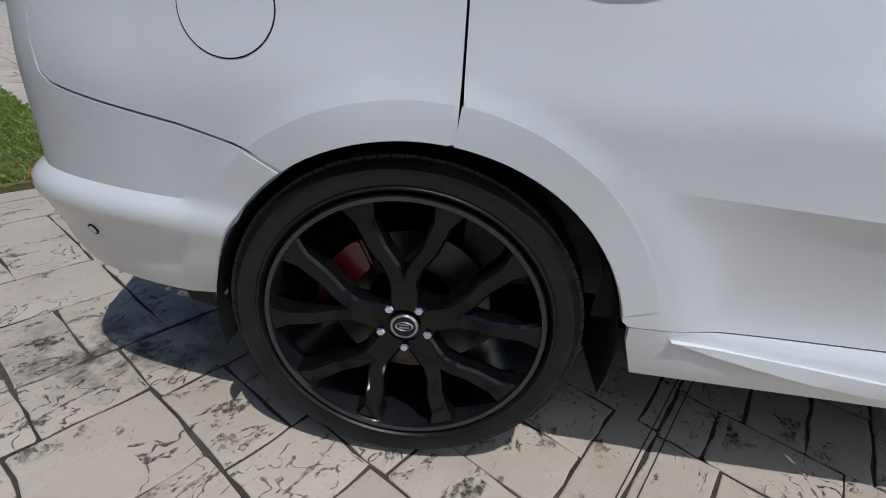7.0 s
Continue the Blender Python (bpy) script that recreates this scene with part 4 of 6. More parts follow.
# quarter panel round to the tail, above and in front of the tail lamp
TL_IN = s_rear(0.665)
TAIL = [(s_x(-0.455), 1.112), (s_x(-0.475), 1.086), (s_x(-0.56), 1.056), (s_x(-0.685), 1.034), (s_x(-0.772), 0.958), (s_x(-0.79), 0.950), (s_rear(0.76), 0.941), (TL_IN + 0.014, 0.941), (TL_IN + 0.004, 1.03), (TL_IN - 0.010, 1.104), (s_rear(0.76), 1.112), (s_x(-0.6), 1.117)]
QUP = on_side([(0.068, 0.802), (0.065, 0.9), (0.057, 1.05), (0.070, belt_z(0.07)), (-0.3, belt_z(-0.3)), (-0.55, belt_z(-0.55))]) + [(s_rear(0.74), 1.221), (TL_IN - 0.045, 1.218), (TL_IN - 0.022, 1.118), (s_rear(0.76), 1.117), (s_x(-0.6), 1.122), (s_x(-0.447), 1.117), (s_x(-0.470), 1.082), (s_x(-0.556), 1.051), (s_x(-0.681), 1.030), (s_x(-0.766), 0.956), (s_x(-0.765), 0.87)] + on_side([(-0.752, 0.826), (-0.725, 0.807), (-0.67, 0.797), (-0.45, 0.770), (-0.252, 0.735)] + arc(*ARCH_R, 126.9, 86, 12))
quarter = panel_pair("quarter_panel", QUP, PAINT, car, step=0.028)
RB_IN = s_rear(0.66)
RBUMP = on_side(arc(*ARCH_R, 127.5, 178, 14) + [(-0.412, 0.395)]) + [(s_x(-0.5), 0.378), (s_x(-0.68), 0.38), (s_rear(0.80), 0.40), (s_rear(0.745), 0.50), (s_rear(0.712), 0.56), (s_rear(0.682), 0.607), (s_rear(0.64), 0.632), (s_rear(0.618), 0.656), (s_rear(0.642), 0.80), (RB_IN, 0.936), (s_rear(0.76), 0.938), (s_x(-0.775), 0.947), (s_x(-0.770), 0.87)] + on_side([(-0.757, 0.821), (-0.729, 0.802), (-0.672, 0.792), (-0.45, 0.765), (-0.256, 0.7305)])
rbump = panel_pair("rear_bumper_corner", RBUMP, PAINT, car, step=0.015)
lamps = panel_pair("tail_lamp", TAIL, SMOKED, car, label="smoked red tail lamp")

# front bumper, one piece round the nose, with real openings
LAMP_IN = s_front(0.56)
GR_LOW = 0.80


def mirrored(half):
    return half + [(-s, z) for s, z in half[::-1]]


LAMP_LOW = [(s_x(3.262), 0.885), (s_x(3.36), 0.865), (s_front(0.76), 0.855), (s_front(0.62), 0.855), (LAMP_IN, 0.85)]
FBUMP = mirrored([(0.0001, GR_LOW), (s_front(0.3), GR_LOW), (s_front(0.48), GR_LOW + 0.012), (LAMP_IN, 0.845)] + [(s, z - 0.005) for s, z in LAMP_LOW[::-1]] + on_side([(3.2034, 0.8274)] + arc(*ARCH_F, 63.6, 8, 14) + [(3.382, 0.31), (3.372, 0.245)]) + [(s_front(0.80), 0.232), (s_front(0.6), 0.228), (s_front(0.3), 0.225), (0.0001, 0.225)])
INTAKE = [(s_front(0.80), 0.618), (s_front(0.56), 0.628), (s_front(0.578), 0.545), (s_front(0.645), 0.40), (s_front(0.785), 0.382), (s_front(0.815), 0.42)]
LOWER = mirrored([(0.0001, 0.575), (s_front(0.44), 0.575), (s_front(0.46), 0.55), (s_front(0.55), 0.40), (s_front(0.53), 0.37), (0.0001, 0.36)])
SLOT = [(s_front(0.66), 0.325), (s_front(0.80), 0.325), (s_front(0.79), 0.305), (s_front(0.66), 0.30)]
front_bumper = skin("front_bumper", FBUMP, shell, PAINT, car, 0.035, holes=[INTAKE, [(-s, z) for s, z in INTAKE], LOWER, SLOT, [(-s, z) for s, z in SLOT]])

# hood: rises from the shut line, dome by distance from its outline
HOOD_EDGE = []
for s in list(np.linspace(0.001, s_x(2.2945), 60)):
    x = float(np.interp(s, OS, OX))
    z = min(line_z(x) + 0.004, 0.955 + 0.03 * min(1, s / 0.9)) if x > 3.12 else line_z(x) + 0.004
    HOOD_EDGE.append(shell(s, z))
HE = np.array([(p.x, abs(p.y), p.z) for p in HOOD_EDGE])


def hood_fn(x, y):
    z0 = float(np.interp(x, HE[::-1, 0], HE[::-1, 2]))
    a, e = HE[:-1, :2], np.diff(HE[:, :2], axis=0)
    p = np.array((x, abs(y)))
    t = np.clip(((p - a) * e).sum(1) / ((e * e).sum(1) + 1e-12), 0, 1)
    d = float(np.sqrt((((p - a) - t[:, None] * e) ** 2).sum(1).min()))
    whole = float(np.interp(x, [2.2, 2.5, 3.0, 3.4, 3.85], [0.165, 0.155, 0.135, 0.115, 0.09]))
    brow = float(np.interp(x, [2.3, 3.0, 3.5, 3.8], [0.105, 0.080, 0.052, 0.035]))
    return Vector((x, y, z0 + brow * (1 - math.exp(-d / 0.045)) + (whole - brow) * (1 - (1 - min(1.0, d / 0.62)) ** 2.3)))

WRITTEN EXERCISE
Please quote the lines of the material, beginning with the first and ending with the one that contains "return half +", exactly as written and without any pictures.

RESULT BELOW
7.0 s
Continue the Blender Python (bpy) script that recreates this scene with part 4 of 6. More parts follow.
# quarter panel round to the tail, above and in front of the tail lamp
TL_IN = s_rear(0.665)
TAIL = [(s_x(-0.455), 1.112), (s_x(-0.475), 1.086), (s_x(-0.56), 1.056), (s_x(-0.685), 1.034), (s_x(-0.772), 0.958), (s_x(-0.79), 0.950), (s_rear(0.76), 0.941), (TL_IN + 0.014, 0.941), (TL_IN + 0.004, 1.03), (TL_IN - 0.010, 1.104), (s_rear(0.76), 1.112), (s_x(-0.6), 1.117)]
QUP = on_side([(0.068, 0.802), (0.065, 0.9), (0.057, 1.05), (0.070, belt_z(0.07)), (-0.3, belt_z(-0.3)), (-0.55, belt_z(-0.55))]) + [(s_rear(0.74), 1.221), (TL_IN - 0.045, 1.218), (TL_IN - 0.022, 1.118), (s_rear(0.76), 1.117), (s_x(-0.6), 1.122), (s_x(-0.447), 1.117), (s_x(-0.470), 1.082), (s_x(-0.556), 1.051), (s_x(-0.681), 1.030), (s_x(-0.766), 0.956), (s_x(-0.765), 0.87)] + on_side([(-0.752, 0.826), (-0.725, 0.807), (-0.67, 0.797), (-0.45, 0.770), (-0.252, 0.735)] + arc(*ARCH_R, 126.9, 86, 12))
quarter = panel_pair("quarter_panel", QUP, PAINT, car, step=0.028)
RB_IN = s_rear(0.66)
RBUMP = on_side(arc(*ARCH_R, 127.5, 178, 14) + [(-0.412, 0.395)]) + [(s_x(-0.5), 0.378), (s_x(-0.68), 0.38), (s_rear(0.80), 0.40), (s_rear(0.745), 0.50), (s_rear(0.712), 0.56), (s_rear(0.682), 0.607), (s_rear(0.64), 0.632), (s_rear(0.618), 0.656), (s_rear(0.642), 0.80), (RB_IN, 0.936), (s_rear(0.76), 0.938), (s_x(-0.775), 0.947), (s_x(-0.770), 0.87)] + on_side([(-0.757, 0.821), (-0.729, 0.802), (-0.672, 0.792), (-0.45, 0.765), (-0.256, 0.7305)])
rbump = panel_pair("rear_bumper_corner", RBUMP, PAINT, car, step=0.015)
lamps = panel_pair("tail_lamp", TAIL, SMOKED, car, label="smoked red tail lamp")

# front bumper, one piece round the nose, with real openings
LAMP_IN = s_front(0.56)
GR_LOW = 0.80


def mirrored(half):
    return half + [(-s, z) for s, z in half[::-1]]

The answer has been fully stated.